Last week I sat in a darkened room watching doors open and close. It was a doubly familiar experience: we’re all familiar with the feel, the sound, the shape of a door, but this was still more familiar, since it consists of hundreds of clips gleaned from films, with glimpses of Hollywood stars and scenes we half-remember.

Christian Marclay’s new artwork “Doors” at White Cube Mason’s Yard in London is a follow-up to “The Clock”, an epic 24-hour video piece consisting of glimpses of clocks and watches from movie clips collaged in a real-time 24-hour cycle, all compiled from a single Shoreditch video rental store. That remarkable work was an angsty reflection of the modern obsession with time, the image as mediated through the screen and the fragmented nature of our engagement with media and everyday life.

But “Doors” is more unsettling. If “The Clock” dealt with time, “Doors” deals with space, with the interior and most obviously with the home. Each time a door is opened, a cut leads us into another film, so that every entrance is a transition. It soon becomes clear how emotionally charged those entrances are: people are barging in, tentatively opening, running out, backing away.

While we might think of doors in the movies in terms of farce — bathrobed-lovers frantically running in and out of hotel rooms and hiding (and there is plenty of that here) — there is also an insistent undertone of sex and violence. Those hands slowly gripping a handle, the fingers tightening around it; frightened women watching knobs turn from the inside, or running through door after door in flight from some unseen threat. Keys being slowly inserted into keyholes or, even worse, locks being picked, images which foreshadow violation. And there is the seedy voyeurism, the peering through keyholes and partially open doors, putting ears up against doors to listen, crouching nervously.

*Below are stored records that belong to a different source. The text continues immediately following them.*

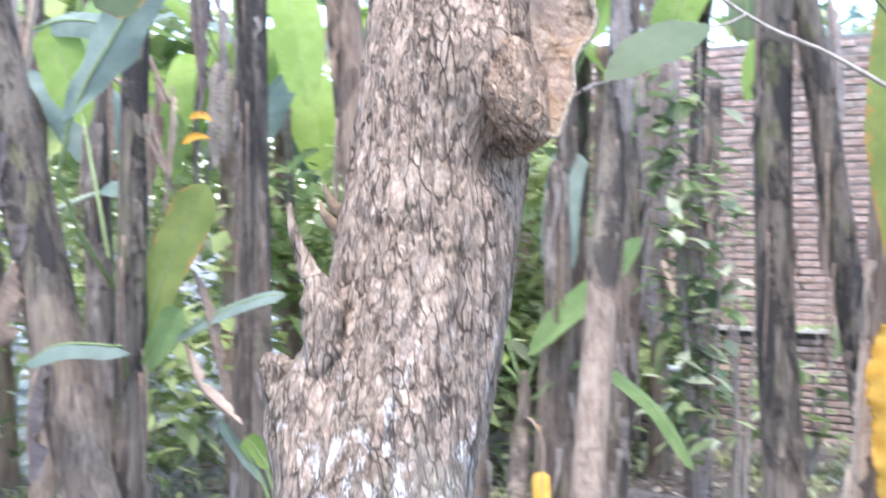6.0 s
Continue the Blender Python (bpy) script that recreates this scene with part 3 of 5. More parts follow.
for w in bm.verts:
    d = w.co.copy()
    lean = 0.020 * max(0.0, -d.z) * 1.2
    q = Vector((0.178 + 0.044 * d.x + lean, 1.998 + 0.046 * d.y, 1.780 + 0.070 * d.z))
    w.co = q + d * (wrinkle(q, 0.55) + 0.005 * noise.noise(d * 1.8))
part("burl", bm, M_BURL, STUB, "rounded wrinkled burl that rolls over the cut")
bm = bmesh.new()
rows = []
for k in range(37):
    f = k / 36
    row = []
    for u, v in OUTLINE:
        uu, vv = -0.008 + (u + 0.008) * (0.03 + 0.97 * f), 0.01 + (v - 0.01) * (0.03 + 0.97 * f)
        q = cut_at(uu, vv)
        dish = -0.010 * (1 - f * f) + 0.004 * noise.noise(Vector((uu * 22, vv * 34, 3))) + 0.0018 * noise.noise(Vector((uu * 70, vv * 190, 3))) + 0.0012 * noise.noise(Vector((uu * 200, vv * 260, 7)))
        row.append(bm.verts.new(q + CUT_N * (dish - 0.002)))
    rows.append(row)
for k in range(36):
    for j in range(n60):
        bm.faces.new((rows[k][j], rows[k + 1][j], rows[k + 1][(j + 1) % n60], rows[k][(j + 1) % n60]))
bm.faces.new(rows[0])
bmesh.ops.recalc_face_normals(bm, faces=bm.faces)
part("cut_face", bm, M_CUT, STUB, "weathered brown saw cut with radial cracks")
rim = [(*cut_at(-0.052, 0.118, -0.012), 0.005), (*cut_at(-0.046, 0.126, 0.0), 0.0095), (*cut_at(-0.032, 0.133, 0.004), 0.0105)]
for j in range(8, 92, 2):
    u, v = OUTLINE[j]
    top = math.exp(-((j - 8) / 20) ** 2)
    rim.append((*cut_at(u + 0.001, v + 0.002 * top, 0.001), 0.0028 + 0.0070 * top + 0.0010 * noise.noise(Vector((j * 0.9, 0, 5)))))
bm = bmesh.new()
tube(bm, rim, 420, 14, lambda a, u, q: 1 + 0.22 * noise.noise(q * 150) + (0.6 * abs(noise.noise(Vector((u * 210, 0, 0)))) if u > 0.42 else 0))
part("callus_rim", bm, M_CALLUS, STUB, "pale rolled callus rim, ridged along its lower edge")
rod("twig", [(0.258, 2.03, 1.782, 0.003), (0.274, 2.05, 1.792, 0.002), (0.288, 2.06, 1.796, 0.001)], M_TWIG, STUB)

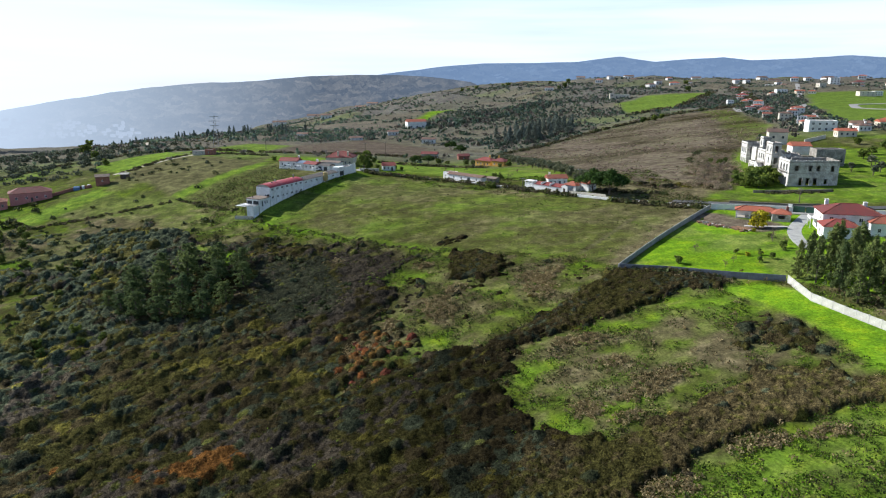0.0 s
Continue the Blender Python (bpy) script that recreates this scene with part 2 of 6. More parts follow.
def ground_material():
    """One sheet of land: cover shares come from the fields laid out below, grain from noise at three scales."""
    m, nt, b = node_material("land")
    at = place_of(nt)
    ca, cb = nt.nodes.new("ShaderNodeAttribute"), nt.nodes.new("ShaderNodeAttribute")
    ca.attribute_name, cb.attribute_name = "cover_a", "cover_b"
    sa, sb = nt.nodes.new("ShaderNodeSeparateColor"), nt.nodes.new("ShaderNodeSeparateColor")
    nt.links.new(ca.outputs["Color"], sa.inputs["Color"])
    nt.links.new(cb.outputs["Color"], sb.inputs["Color"])
    n1, n2, n3 = noise_node(nt, 0.045, 9.0, 0.72, at), noise_node(nt, 0.22, 6.0, 0.68, at), noise_node(nt, 1.6, 5.0, 0.7, at)
    mid = n2.outputs["Fac"]
    meadow = ramp_node(nt, mid, ((0.36, (0.054, 0.056, 0.016)), (0.48, (0.060, 0.076, 0.012)), (0.57, (0.074, 0.100, 0.011)), (0.66, (0.105, 0.135, 0.012))))
    lush = ramp_node(nt, mid, ((0.36, (0.092, 0.185, 0.012)), (0.50, (0.142, 0.270, 0.013)), (0.64, (0.225, 0.345, 0.014))))
    dry = ramp_node(nt, mid, ((0.36, (0.086, 0.075, 0.040)), (0.50, (0.135, 0.116, 0.064)), (0.64, (0.23, 0.195, 0.115))))
    scrub = ramp_node(nt, mid, ((0.36, (0.022, 0.017, 0.008)), (0.50, (0.036, 0.029, 0.013)), (0.57, (0.044, 0.042, 0.014)), (0.66, (0.070, 0.054, 0.022))))
    soil = ramp_node(nt, mid, ((0.34, (0.085, 0.060, 0.053)), (0.48, (0.145, 0.110, 0.096)), (0.57, (0.20, 0.16, 0.135)), (0.66, (0.16, 0.16, 0.085))))
    # greyed and lightened: distance haze put into the far ground colour
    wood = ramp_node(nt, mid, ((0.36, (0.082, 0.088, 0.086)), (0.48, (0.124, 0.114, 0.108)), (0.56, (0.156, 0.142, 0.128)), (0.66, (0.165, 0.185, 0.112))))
    c = mix_node(nt, sa.outputs["Red"], meadow, lush)
    c = mix_node(nt, sa.outputs["Green"], c, dry)
    c = mix_node(nt, sb.outputs["Green"], c, soil)
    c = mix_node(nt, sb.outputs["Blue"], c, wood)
    c = mix_node(nt, sb.outputs["Red"], c, scrub)
    grain = ramp_node(nt, n3.outputs["Fac"], ((0.34, (0.60,) * 3), (0.5, (1.0,) * 3), (0.66, (1.42,) * 3)))
    c = mix_node(nt, 1.0, c, grain, "MULTIPLY")
    c = mix_node(nt, 1.0, c, ramp_node(nt, n1.outputs["Fac"], ((0.3, (0.66, 0.64, 0.64)), (0.7, (1.25, 1.25, 1.2)))), "MULTIPLY")
    nt.links.new(c, b.inputs["Base Color"])
    b.inputs["Roughness"].default_value = 0.95
    b.inputs["Specular IOR Level"].default_value = 0.02
    bump_node(nt, n3.outputs["Fac"], 0.7, 0.28, b)
    return m


LAND = ground_material()


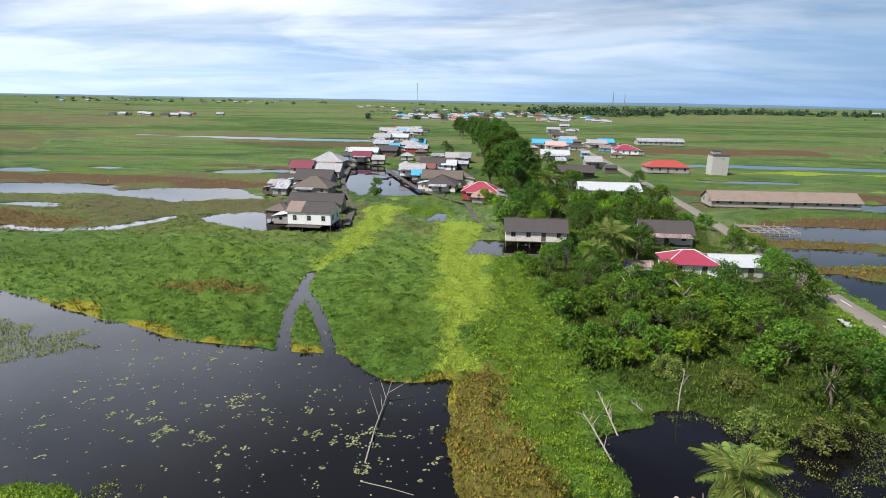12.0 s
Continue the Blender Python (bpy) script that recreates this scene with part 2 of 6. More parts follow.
def ground_material():
    n = Nodes("marsh_ground")
    pos = n.g.outputs["Position"]
    za, zb = n.attr("zone_a"), n.attr("zone_b")
    fine, mid, broad = n.noise(3.0, 5, 0.7, where=pos), n.noise(0.45, 5, 0.65, (1, 1.5, 1), pos), n.noise(0.03, 5, 0.6, (1, 1.8, 1), pos)
    far = zb[2]
    patch = n.ramp(mound_tone_noise(n), [(0.34, 0.0), (0.64, 1.0)])
    # near ground coloured dark, with the shade under the plants put in
    shaded_litter = n.mix(n.math("MULTIPLY_ADD", fine, 0.3, n.math("MULTIPLY", patch, 0.7)), (0.022, 0.053, 0.010), (0.118, 0.210, 0.037))
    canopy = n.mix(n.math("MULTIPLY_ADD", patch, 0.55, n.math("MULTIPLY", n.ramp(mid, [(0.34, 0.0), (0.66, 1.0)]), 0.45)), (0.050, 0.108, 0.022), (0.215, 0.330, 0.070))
    streak = n.noise(0.020, 3.5, 0.55, (0.30, 0.85, 1), pos, 1.2)
    sweep = n.noise(0.0046, 3.5, 0.55, (0.35, 0.9, 1), pos, 1.2)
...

There is a universe of psychodrama in this simplest of architectural devices. But doors are also, of course, metaphors for the movies themselves.

One of the most striking things here is the motif of transformation. In the language of film, those fearful, slow door openings, those creaking doors in dark houses, those hefty kicks delivered by noirish heavies in fedoras all point towards doors as agents of change. In “Doors”, each time someone passes through a doorway, they exit as another person, one actor becomes another. Occasionally Marclay toys with it: a white actor enters, a black actor exists; a man turns the knob, a woman emerges; a figure in full 18th-century garb and powdered wig opens the door, a 20th-century figure appears on the other side. It underlines how our brains are conditioned to think spatially, each room associated with a different set of ideas or memories.

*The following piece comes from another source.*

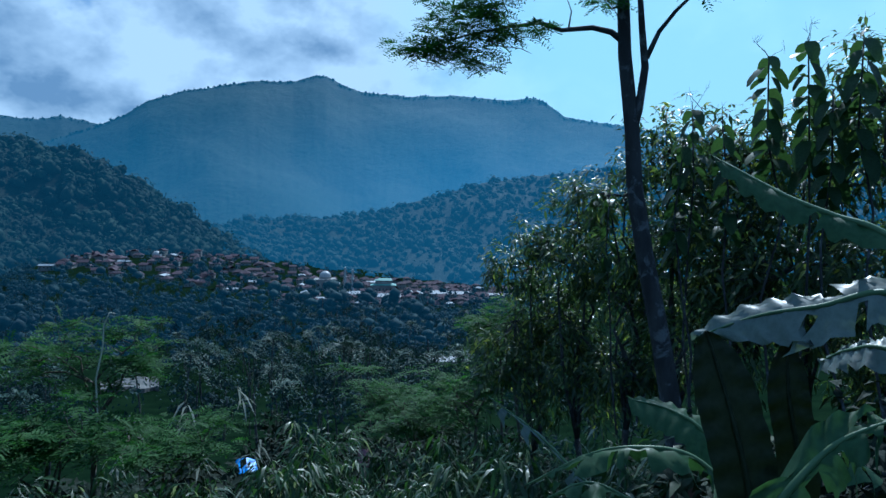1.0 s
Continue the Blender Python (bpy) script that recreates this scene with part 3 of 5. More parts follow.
def rosette_shoot(rng, base, path, n, leaf, name, label, mat, bark_mat, r0=0.03, first=0.35, sprays=3, hang=(-0.8, 0.05)):
    """An upright shoot with big leaves in opposite pairs, hanging from stalks, and a loose flower spray at the top."""
    pts = [Vector(p) for p in path]
    P, D, U, L = [], [], [], []
    for i in range(n):
        t = first + (1 - first) * i / max(1, n - 1)
        k = t * (len(pts) - 1)
        a = min(int(k), len(pts) - 2)
        p = pts[a].lerp(pts[a + 1], k - a)
        turn = i * 1.57 + rng.uniform(-0.4, 0.4)
        for s in (0, math.pi):
            h = Vector((math.cos(turn + s), math.sin(turn + s), 0.15))
            P.append(p + h * leaf * 0.15)
            D.append(h * 0.75 + Vector((0, 0, rng.uniform(*hang))))
            U.append(Vector((0, 0, 1)) + h * 0.8)
            L.append(leaf * rng.uniform(0.7, 1.15) * (1.15 - 0.45 * t))
    L = np.array(L)
    crown = ovate(np.array(P), np.array(D), np.array(U), L, L * 0.68, 0.4)
    limbs = [(pts, taper(len(pts), r0, r0 * 0.4))]
    top = pts[-1]
    for _ in range(sprays):
        q = top + Vector((rng.normal(0, 0.16), rng.normal(0, 0.16), rng.uniform(0.05, 0.32)))
        limbs.append((wander(rng, top, q, 3, 0.1), taper(4, 0.005, 0.002)))
        for _ in range(4):
            limbs.append((wander(rng, q, q + Vector(rng.normal(0, 0.06, 3)), 2, 0.1), taper(3, 0.002, 0.0015)))
    return tree_of(name, label, base, limbs, crown, bark_mat, mat, "tree", "", 7)


def banana_blade(rng, mid, width, hang=0.3, tears=0.35, facing=None, ripple=0.02):
    """A banana leaf along its midrib: ribbed halves torn into strips, hanging off both sides; and the thick midrib."""
    pts = [Vector(p) for p in mid]
    fine = []
    n = 30
    for i in range(n + 1):
        k = i / n * (len(pts) - 1)
        a = min(int(k), len(pts) - 2)
        p0, p1, p2, p3 = pts[max(a - 1, 0)], pts[a], pts[a + 1], pts[min(a + 2, len(pts) - 1)]
        t = k - a
        fine.append(0.5 * ((2 * p1) + (p2 - p0) * t + (2 * p0 - 5 * p1 + 4 * p2 - p3) * t * t + (3 * p1 - p0 - 3 * p2 + p3) * t ** 3))
    verts, faces = [], []
    spine = []
    for side in (1, -1):
        prev = None
        skew = 0.0
        for i in range(n + 1):
            p = fine[i]
            d = (fine[min(i + 1, n)] - fine[max(i - 1, 0)]).normalized()
            up = Vector(facing) if facing is not None else Vector((0, 0, 1))
            s = d.cross(up)
            s = s.normalized() if s.length > 0.05 else d.orthogonal().normalized()
            u = s.cross(d)
            t = i / n
            w = width * min(1.0, 3.2 * t + 0.10) * (1.0 if t < 0.62 else max(0.03, 1 - ((t - 0.62) / 0.385) ** 2.2))
            row = []
            for j in range(5):
                q = j / 4
                wave = ripple * math.sin(i * 1.9 + j) * q + rng.normal(0, 0.004)
                row.append(p + s * side * w * q * (1 - 0.25 * hang * q) + d * (0.22 * w * q + skew * q * q) - Vector((0, 0, 1)) * hang * w * q * q - u * (0.10 * w * (1 - q) * q) + u * wave)
            if side > 0:
                spine.append(len(verts))
                verts.append(row[0])
            ids = [spine[i]] + list(range(len(verts), len(verts) + 4))
            verts += row[1:]
            torn = rng.uniform() < tears * (0.3 + t) and i > 3
            if prev is not None:
                for j in range(1 if torn else 4):
                    f = (prev[j], prev[j + 1], ids[j + 1], ids[j])
                    faces.append(f if side > 0 else f[::-1])
            prev = ids
            if torn:
                # a new strip starts here, turned a little of its own, held by the midrib
                skew = rng.normal(0, 0.05)
                prev = [ids[0], ids[1]] + list(range(len(verts), len(verts) + 3))
                verts += [row[k] + d * 0.012 + Vector((0, 0, -0.03 * k * rng.uniform(0, 1))) for k in (2, 3, 4)]
    rib = tube([(fine, taper(n + 1, 0.017, 0.004))], 6)
    return (verts, faces), rib


def banana(rng, name, label, base, blades, stem_top, stem_r=0.09, mats={}):
    ob = thing(name, base, label, "banana plant", "banana plants")
    b = Vector(base)
    v, f = tube([(wander(rng, Vector((0, 0, -0.1)), Vector(stem_top) - b, 5, 0.03), taper(6, stem_r, stem_r * 0.55))], 12)
    put_part("stem", mesh_of("stem", v, f, M_STALK, True), ob)
    for k, (mid, width, opts) in enumerate(blades):
        (bv, bf), (rv, rf) = banana_blade(rng, local(mid, base), width, **opts)
        leaf = put_part("leaf", mesh_of("leaf", bv, bf, mats.get(k, (M_BANANA, ""))[0], True), ob, mats.get(k, (M_BANANA, ""))[1])
        put_part("midrib", mesh_of("midrib", rv, rf, M_SHADEBANANA if mats.get(k, (None,))[0] is M_SHADEBANANA else M_RIB, True), leaf)
    return ob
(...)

Mostly the editing is wonderfully sly, melding soundscapes in what must have been an unbelievably laborious process. Certain faces become stock gags, Brigitte Bardot popping her head around the door only to mutter “Oh, pardon!”, Sidney Poitier storming angrily out of a door through a school, John Wayne standing uncertainly in a doorway and glancing back. Some of these tropes become a little tiresome but they make a point — that we use doorways without seeing them, that life is a series of repetitive acts, the entries and exits marking out time. Our lives in buildings are, in a way, spatial edits, cuts between scenes.

What comes across so powerfully is context. A door in a haunted house means one thing, an anonymous hotel corridor with identical doors on either side another. I was surprised not to see Kubrick’s Overlook Hotel from The Shining with its chilling Room 237, though perhaps I just didn’t stay long enough. Worst of all perhaps is the prison door, one whose closing confines your entire existence.

Marclay’s work might have been a Bluebeard’s castle, a succession of dark dredgings from the past behind closed doors, but it is far more alive than that. It is an exercise in understanding the meaning of space, how we take transitions for granted. There are so many signs, from the creak of a rusty hinge to the sound of a key in a lock. There are no windows here, only doors: all these lives are lived in the interior: it is claustrophobic and, after a while, dreamlike in its repetition. A bit like everyday life, only it takes an artist to show us how extraordinary the idea of a door actually is and how much potential it contains behind it.